Déchéance de nationalité: «L’exécutif fait preuve de myopie sondagière»
INTERVIEW•Pour le politiste Gaël Brustier, la constitutionnalisation de la déchéance de nationalité est une impasse pour le duo Valls-Hollande…Propos recueillis par Nicolas Beunaiche
Plébiscité dans un sondage en novembre, proposé par le gouvernement en décembre, l’élargissement de la déchéance de nationalité aux binationaux nés Français et condamnés pour terrorisme aurait dû passer comme une lettre à la poste. Mais plus d’un mois après les attentats de Paris, le sujet n’a pas évité la polémique. Au grand dam de l’exécutif, une grande partie de la gauche s’est déjà élevée contre sa proposition d’intégrer cette disposition dans la Constitution, forçant Manuel Valls à clarifier sa position par deux fois en deux jours. Comment en est-on arrivé là ? Pour y voir plus clair, 20 Minutes a interrogé Gaël Brustier, politiste et collaborateur scientifique du Cevipol (Centre d'étude de la vie politique de Bruxelles, qui fut militant du Parti socialiste dans une autre vie.
Pourquoi cette mesure, présentée comme symbolique et à la portée limitée, fait-elle polémique à gauche ?
Parce qu’elle n’est pas si symbolique que cela, en réalité. La constitutionnalisation de la déchéance de la nationalité entraînerait une rupture d’égalité entre les citoyens, c’est-à-dire qu’elle créerait deux catégories de citoyens dans la Constitution. La question de la sécurité des Français est très importante, mais cette mesure ne l’améliorera pas de toute façon pas, si l’on en croit quelqu’un comme le juge Trévidic. C’est bien d’égalité qu’il est question ici. Or c’est un sujet sensible et un puissant levier idéologique en France. A gauche, mais pas seulement. L’opposition à la constitutionnalisation de la déchéance de la nationalité traverse les familles politiques.

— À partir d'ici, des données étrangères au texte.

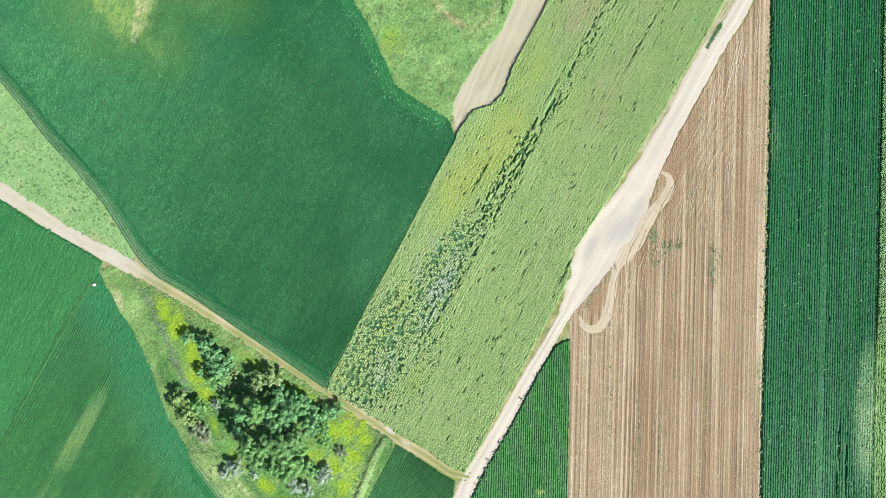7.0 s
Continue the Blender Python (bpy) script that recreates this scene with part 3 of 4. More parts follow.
DRY_D = [(-88, 171, 20, 16, 60, 0.85), (-99, 174, 13, 7, 60, 0.8), (-84, 158, 15, 8, 70, 1.0), (-92, 160, 12, 5, 125, 1.0), (-64, 166, 13, 6, -25, 0.95), (-75, 172, 14, 9, 60, 0.9), (-84, 184, 14, 10, 80, 0.7), (-79, 147, 10, 4, 145, 0.4), (-108, 166, 9, 4, 60, 0.6)]
FADED_D = [(-86, 167, 30, 27, 60, 1.0), (-66, 163, 22, 12, -25, 0.8), (-78, 150, 18, 12, 120, 0.8)]
SERE_D = [(-80, 161, 12, 3.4, 60, 1.0), (-66.5, 169, 7, 4.5, 60, 1.0), (-58.7, 163.5, 5.5, 4.0, 55, 1.0), (-74.5, 170, 9, 5, 60, 1.0), (-105, 171, 12, 3.6, 62, 0.9), (-86, 180, 10, 6, 60, 0.7), (-96, 174, 7, 4, 62, 0.7), (-83, 152, 6, 3, 60, 0.9)]
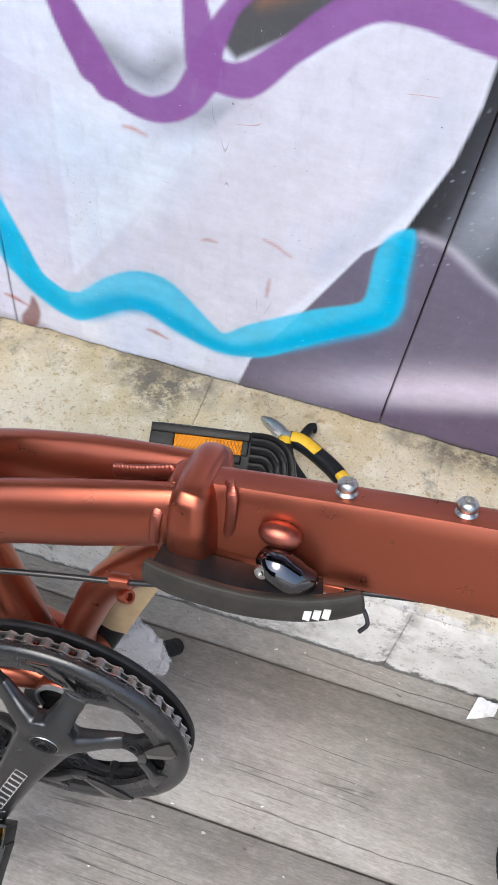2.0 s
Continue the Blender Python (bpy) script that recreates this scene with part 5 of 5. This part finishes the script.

Quel est alors le pari que fait l’exécutif ?
Manuel Valls mise sur la « demande d’autorité » de la population. Il s’appuie sur un sondage Elabe réalisé au lendemain des attentats, selon lequel 94 % des Français soutiennent la proposition de déchoir de la nationalité française les personnes condamnées pour terrorisme. Sans prendre en compte le fait que les personnes interrogées ont répondu sous le coup de l’émotion légitime. Selon moi, l’exécutif fait preuve de myopie sondagière, comme il l’avait fait au moment du mariage pour tous ; il pensait faire passer la mesure facilement, mais il a finalement réussi à cristalliser un mouvement conservateur qui a connu par la suite des succès électoraux, notamment aux régionales, en Rhône-Alpes. Désormais, Manuel Valls a intérêt à ce que le débat s’hystérise, que les comparaisons historiques hasardeuses se multiplient, pour que les discussions s’éloignent du véritable sujet, à savoir l’égalité. Sinon, il se dirige vers une grave désillusion.
Vous pensez que la mesure a peu de chances de passer ?
Je pense que plus le temps va passer, plus le débat va se recentrer sur la question de l’égalité. Et je ne vois pas comment les 3/5es des parlementaires pourraient donner leur accord à un tel projet. On voit déjà se réveiller, à droite, des traditions issues de la démocratie chrétienne ou du gaullisme social opposées à cette mesure. Un référendum réveillerait d’ailleurs l’aspiration égalitaire de nombreux de nos concitoyens. Pour moi, le sujet est une impasse pour le pouvoir. Il ne prend pas au sérieux la puissance de l’idéologie, notamment sa dimension égalitaire en France.